Good Catholic friends, please tell me you know that you’re not supposed to take the Lord’s name in vain? So I will charitably assume that if you gasp “Oh my God!” when talking about someone else’s clothing choice, or the water bill this month, or what happened in Congress, that you are in fact moved to prayer. I think you should cut it out, because everyone *thinks* you’re just taking the Lord’s name in vain, and maybe you even are. But I’m not going to presume.
What with being Catholics, we tend to cling tightly to our right to use “strong language”. All those things St. Paul has to say about our word choice are trumped by our Lord’s choice insults, yes? So we say. I’ll not take up that fight today.
But if you’re going to resort to coarse, over-used cliches of insults for lack of a broader vocabulary — perhaps your imagination is foiled in the face of tribulation — would you please kindly restrict yourself to accurate metaphors?
For example, some people accuse the Church of thinking sex is dirty or shameful or I don’t know what. It’s nonsense of course — quite the opposite: If we are very particular about chastity, it’s because sex is so powerfully good, holy even, and should not be profaned in any way. We only have seven sacraments, and one of them has to do with sex. Yep.
So, please oh please oh please, speak as if you’ve been catechized. Do not sling around crude terms for the marital act as your insult of choice — let alone as your darkest and strongest insult. Do you really think that intercourse is some foul, nasty, evil thing? When you search for some vivid way to describe a sordid injustice, is the first thing that comes to mind your experience with the marital act?

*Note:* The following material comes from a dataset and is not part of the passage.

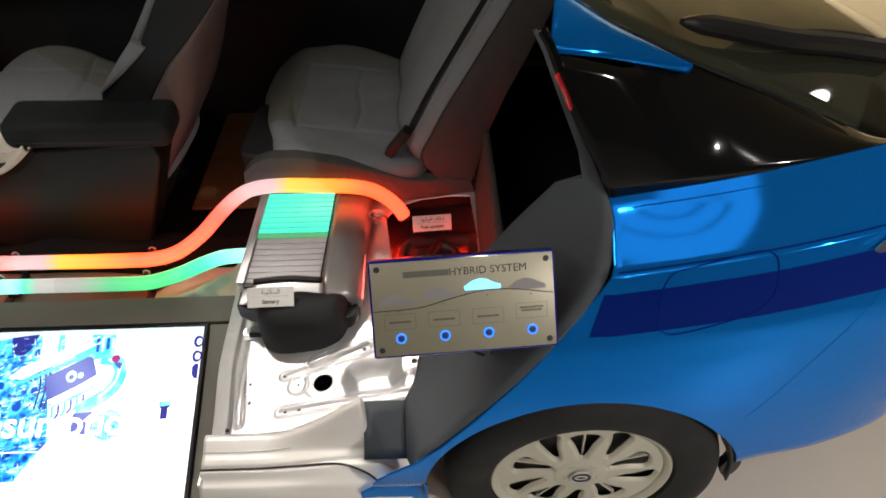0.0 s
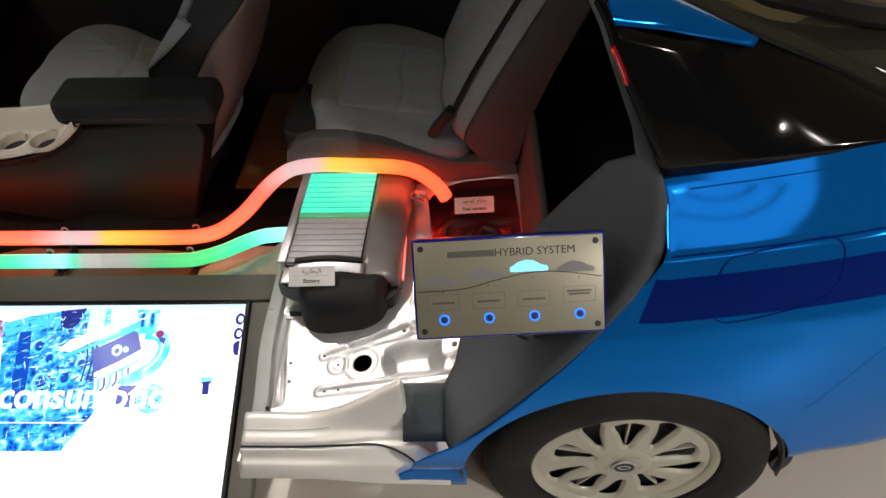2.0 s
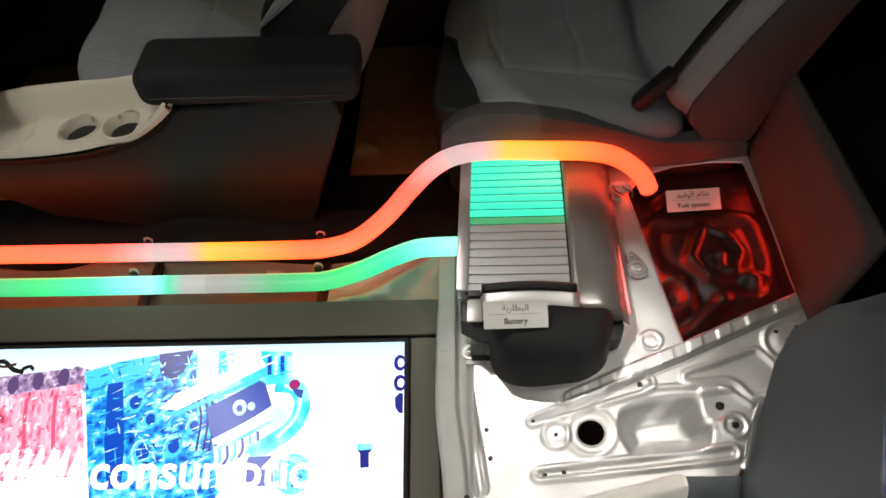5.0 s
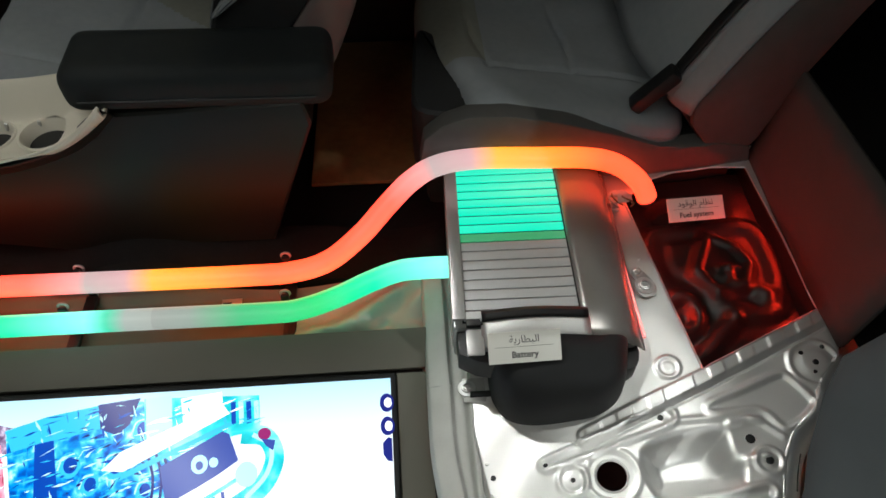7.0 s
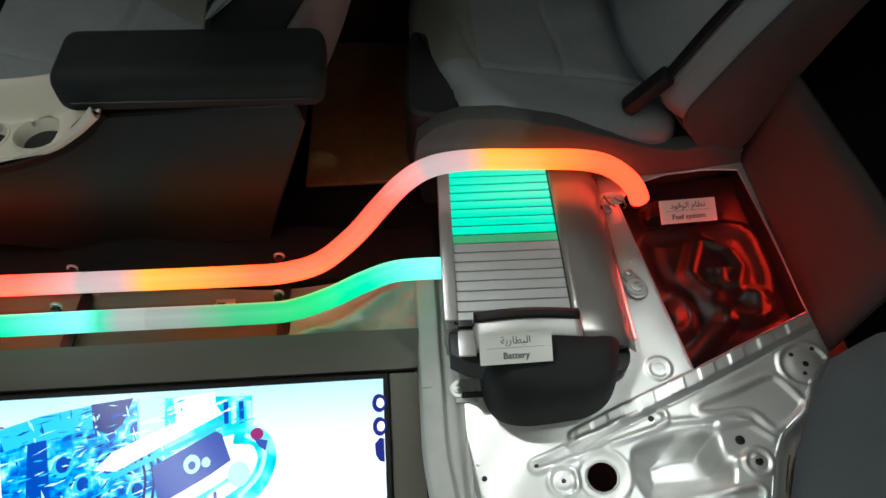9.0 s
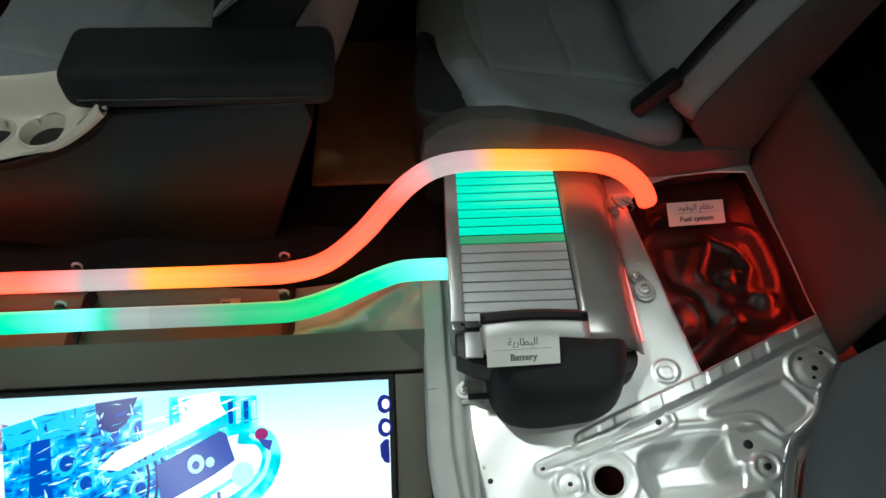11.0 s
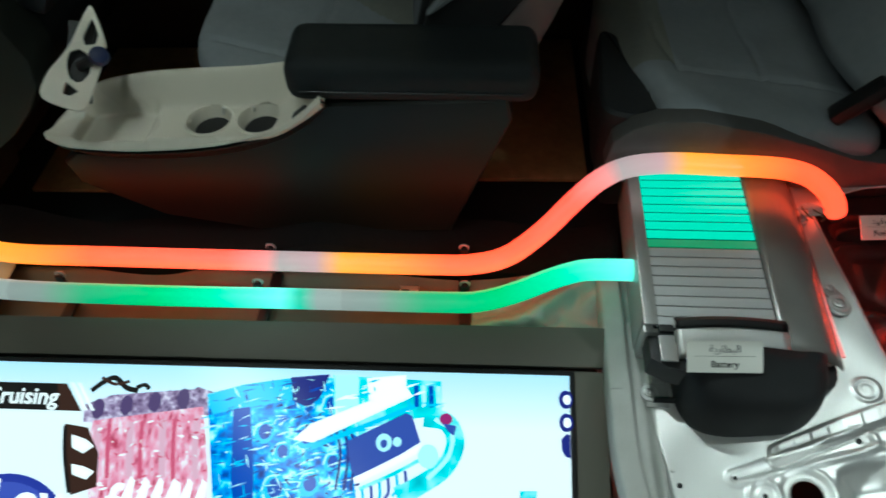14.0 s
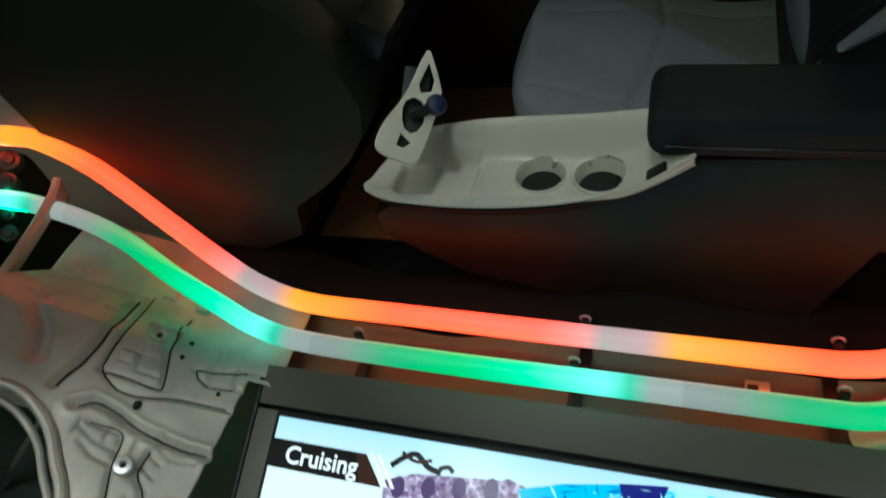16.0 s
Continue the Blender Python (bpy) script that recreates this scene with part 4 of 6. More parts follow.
def fold_z(X, Y):
    Z = 0.236 + 0.030 * bumpy(np.abs(X + 0.105), 0.05) * bumpy(np.maximum(1.93 - Y, 0), 0.05)
    Z = Z + 0.022 * bumpy(path_dist(X, Y, [(-0.36, 1.845), (-0.26, 1.872), (-0.20, 1.915), (-0.15, 1.955), (-0.10, 1.975)]), 0.035)
    Z = Z - 0.006 * bumpy(path_dist(X, Y, [(-0.30, 1.850), (-0.22, 1.852), (-0.18, 1.880)]), 0.012)
    Z = Z + 0.005 * bumpy(np.hypot(X + 0.24, Y - 1.868), 0.016)
    return Z + 0.0025 * np.sin(X * 61 + 3 * np.sin(Y * 47)) * np.sin(Y * 53)


relief("pan_corner_sheet", -0.365, -0.095, 1.795, 2.00, 0.004, fold_z, lambda X, Y: Y < 1.90 + 0.9 * (X + 0.365), ZINC, car, "crumpled pale zinc corner of the pan", 0.002)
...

I certainly hope not. Clean it up.
4. Come see me talk. St. Peter’s Catholic Church, Columbia, SC, Saturday Nov. 9th, daytime. I’m just doing a panel in the afternoon, on the “Classroom Management” topic. In the morning I’ll be listening. I kinda wish I could listen in the afternoon, too, the other panelists look pretty interesting – I can’t find an internet link, but the overall topic is stuff like bullying, working with special needs students — useful. Contact the Diocese of Charleston Catechesis Folks to get more info or to RSVP. There’s a nominal cost that covers lunch -n- stuff. Gorgeous site, too, do visit the church and cemetery if you come.
5. Speaking of sex . . . I’m hosting a blog tour and giveaway for Simcha’s new book on NFP. Where should I do it? Here? Amazing Catechists? Patheos? I need to pick a spot.
6. Speaking not of sex . . . My friend Karina Fabian has a new book out. I haven’t read it, but I keep meaning to blurb it. If you like clean adult sci-fi, Catholic-themed usually, fun and a quick read, take a look. I’ve never not enjoyed reading one of her books, though I don’t do the zombie thing — I had to crop her cover for my presentation on finding a publisher this past summer at CWG, because, gross. Firmly planted in my Hardy Boys Not Thomas Hardy preferred category.
7. Aren’t these beautiful? I can’t decide whether they’re in budget or not. I do need a holy water font for the house. I’m nervous about the glass. But wow. Pretty.
3 thoughts on “7 Takes: Shakespeare Makes Me Sick, Rant-o-Rama, and Other Beautiful Things”
What? And no one has commented on the language thing? Guilty consciences, methinks. 🙂
Shakespeare is what brought me over here and I totally laughed. Even though I’d probably cry if it happened to me. And I don’t know what I’ll do when we lose Adult Time. Can’t-think-about-that-right-now–might-hyperventilate!!!
Well, silence was never the problem behavior, hehe. I’ll assume I’ve launched a storm of reform.
Re: the Shakespeare incident . . . yeah, I did what I do in these situations, I devolved into a fit of disorganization. Crying would have been more productive, I’m sure. Definitely DO NOT think about the future. Bad idea. (And we don’t always lose it. Sometimes we make people go to bed. It’s variable. Nice thing — they don’t need us so much other hours, so it’s a different overall mix than when they were little.)